萌えよ!陸自学校

萌えよ!陸自学校

萌えよ!陸自学校

「最後に判断するのは、本書を読んだあなた自身!」
「とっても「普通の人たち」でした---」
「だから君に聞きたいの---日本は何をしたいの?」「たった一言でいい。それさえ、言ってくれれば---」
(「萌えよ!陸自学校」より引用)

いったいいつ出るんだ、とやきもきさせてようやく発売。てか、遅すぎる。
本書で最大のポイントは上記引用箇所につきるのかもしれない(それは「萌えよ!戦車学校」でのノモンハン事変の記事と同じといえる)。つまり、自衛隊と政治と国民」について、(とても慎重にではあるけど)きっちり話をしている点。これは、「萌えよ!戦車学校」でも口が酸っぱくなるほど書いていることでもあり、「軍隊は勝手に人を殺して回る集団」ではなく「恐ろしいほど厳密に国家によって統制された(=文民統制)規律組織」であると同時に「国家の方針のゆらぎが、そのまま軍のゆらぎにつながる」という事実。そして「『軍隊をなくす=平和』という考えの危険性」を繰り返し書いている。だから、「日本国内での自衛隊の評価や声ってどんな感じで、それに対して中の人ってどう思ってるんだろうか」というのを知りたい人にとっても良い本かもしれない。
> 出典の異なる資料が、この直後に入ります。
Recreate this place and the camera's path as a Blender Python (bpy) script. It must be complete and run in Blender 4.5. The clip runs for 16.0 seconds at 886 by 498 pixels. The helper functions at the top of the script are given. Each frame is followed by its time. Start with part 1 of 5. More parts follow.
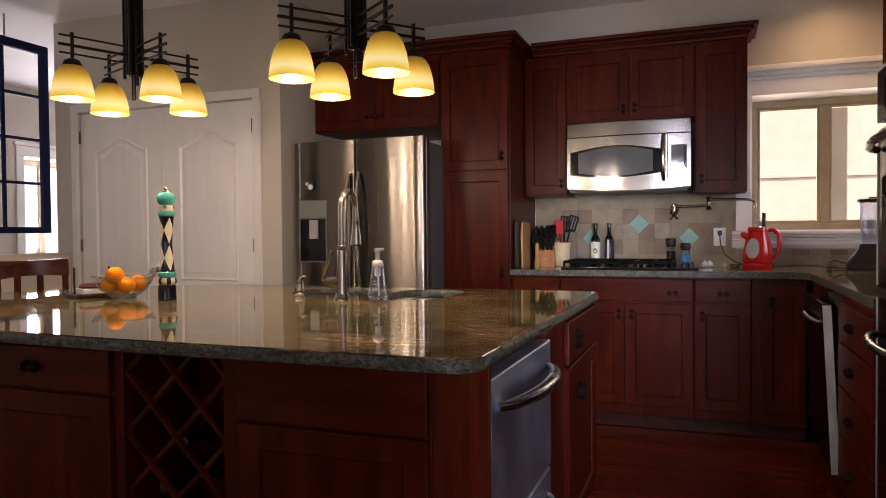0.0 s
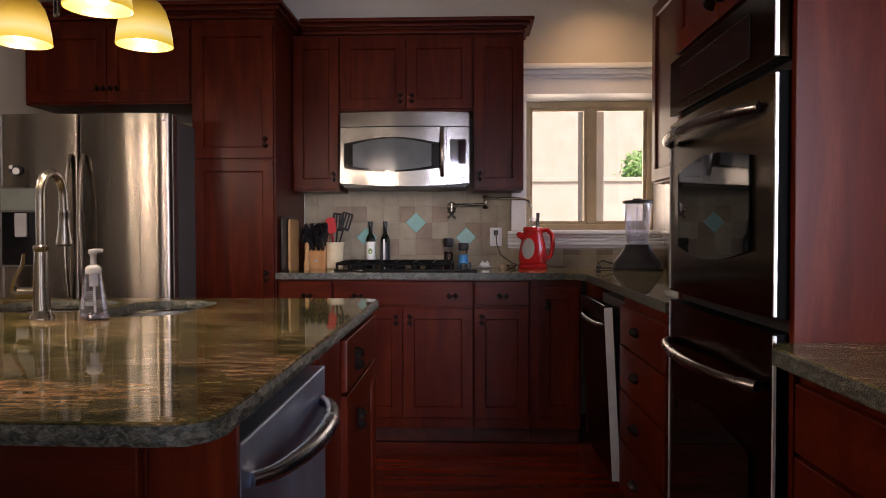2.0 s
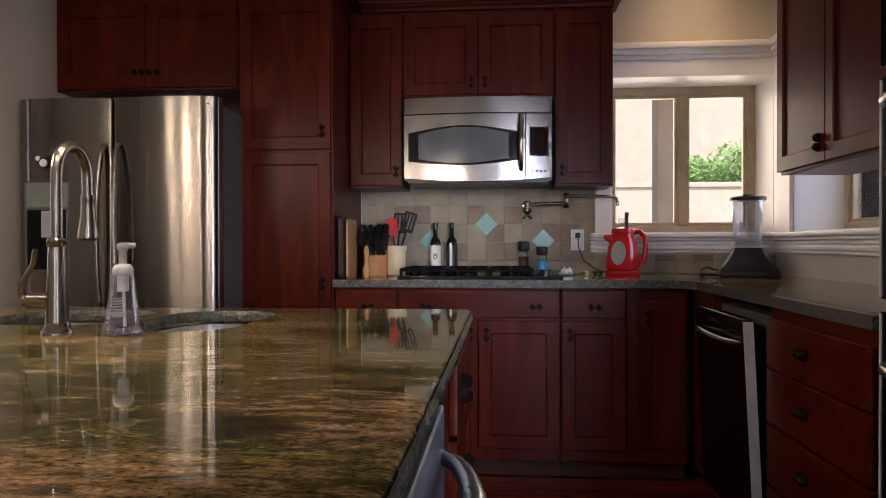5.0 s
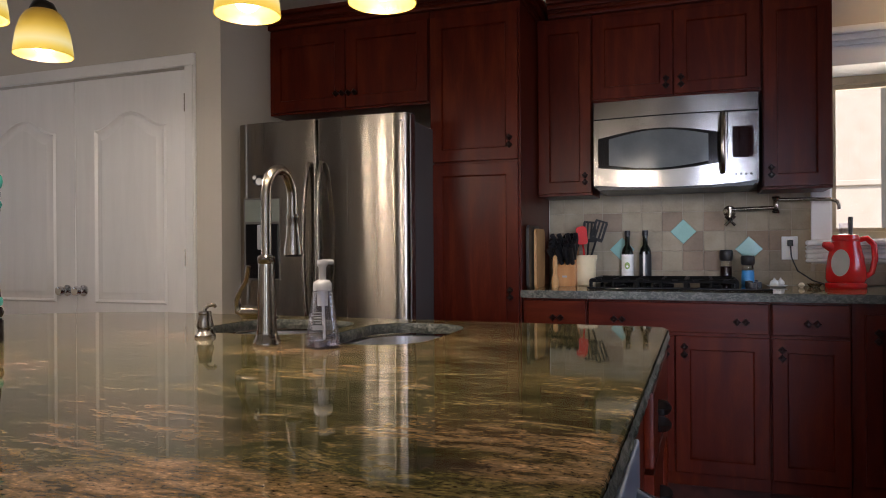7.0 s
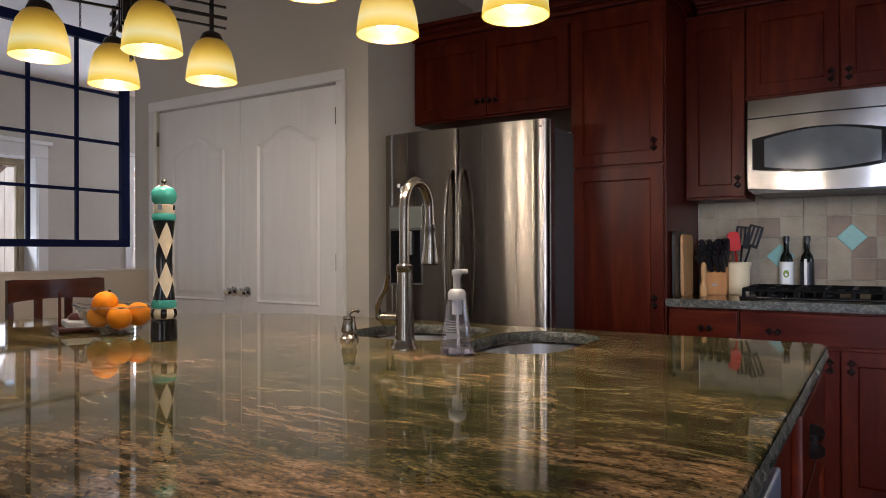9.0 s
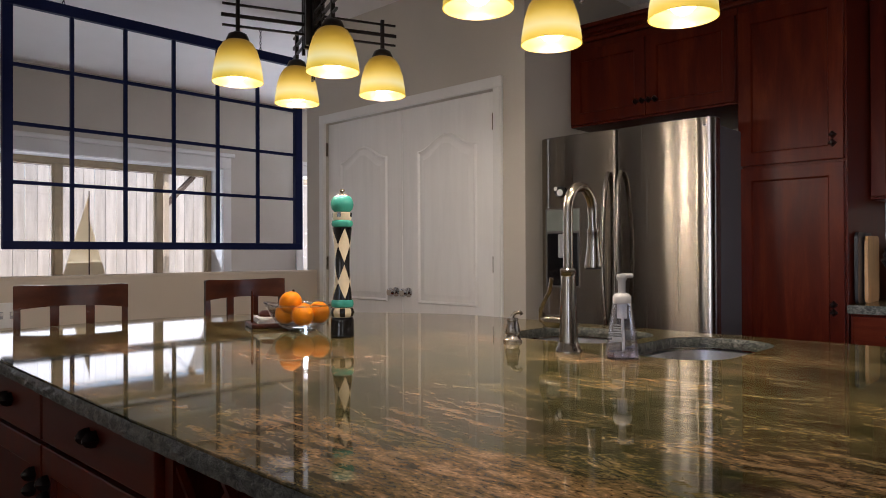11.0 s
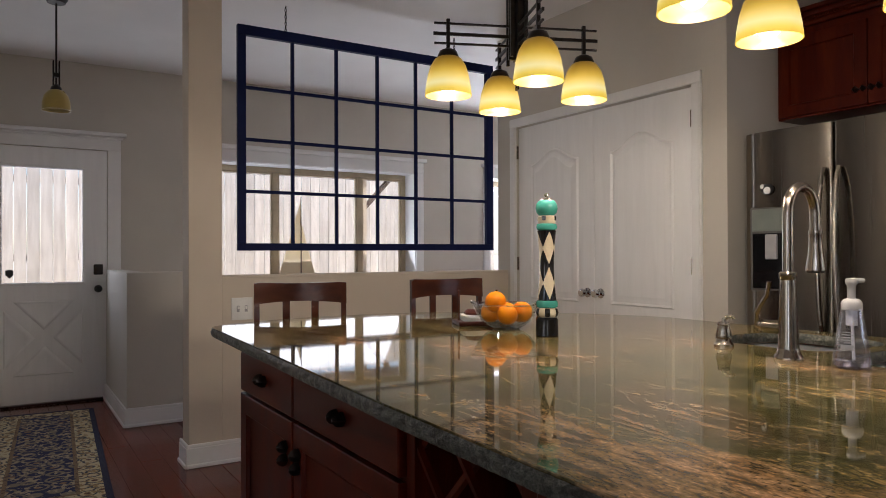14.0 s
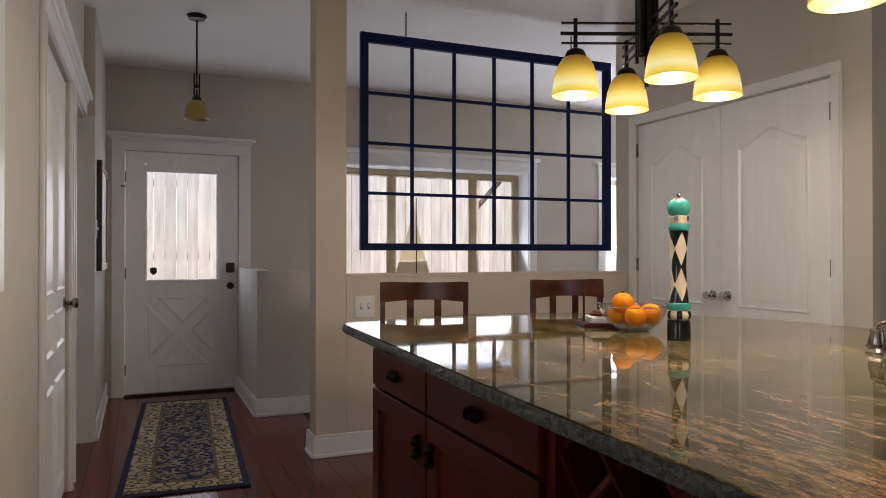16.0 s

ただ、あからさまに日教組とかプロ市民を非難しているから、そういうのがキライな人は回避した方がいいけど。
・・・でもね、彼らサイドの本や声は耳をふさいでも聞こえてくるくらい声が大きいのに、それへの反論がまったくできない(ないしは反論自体が異端視される)状況って恐ろしい事態と思うんだよな。自衛隊に好意を持っているなら、ちゃんとそこも受け止めるべきと個人的には思う。実際、本書の中でも「まーこの本自体、一昔前までありえなかったわけだし・・・つーか20年前くらいは本書みたいなの出したしゅんかんにたたかれるの確定。(以上、引用)」と書いてあるほど。
さてもちろん、内容としては(「萌えよ!戦車学校」がOKな人なら大丈夫・・・という条件付きだけど)陸上自衛隊について知りたい人の入門書としては最適な作りになっている(田村センセの文章って、本当にうまいと思う)。なんせ、自衛隊の装備・組織・運用といった「萌え戦」チック内容は当然押さえてあるし(ちゃあんと、後方支援部隊から音楽隊までイラスト付きで説明されている)、マニアックな装備もほぼ網羅。主要な制服も(イラストだけど)説明してあるし、各方面隊の担当範囲から戦時の想定守備範囲まで説明済み。これだけ書いてあって、これだけ読みやすいのはやっぱり凄いかと。ちと高いけど、興味があるなら持っていて損はないと思いますデスよ。
なお、購入者は必ず本のカバーを外して確認すること(笑)。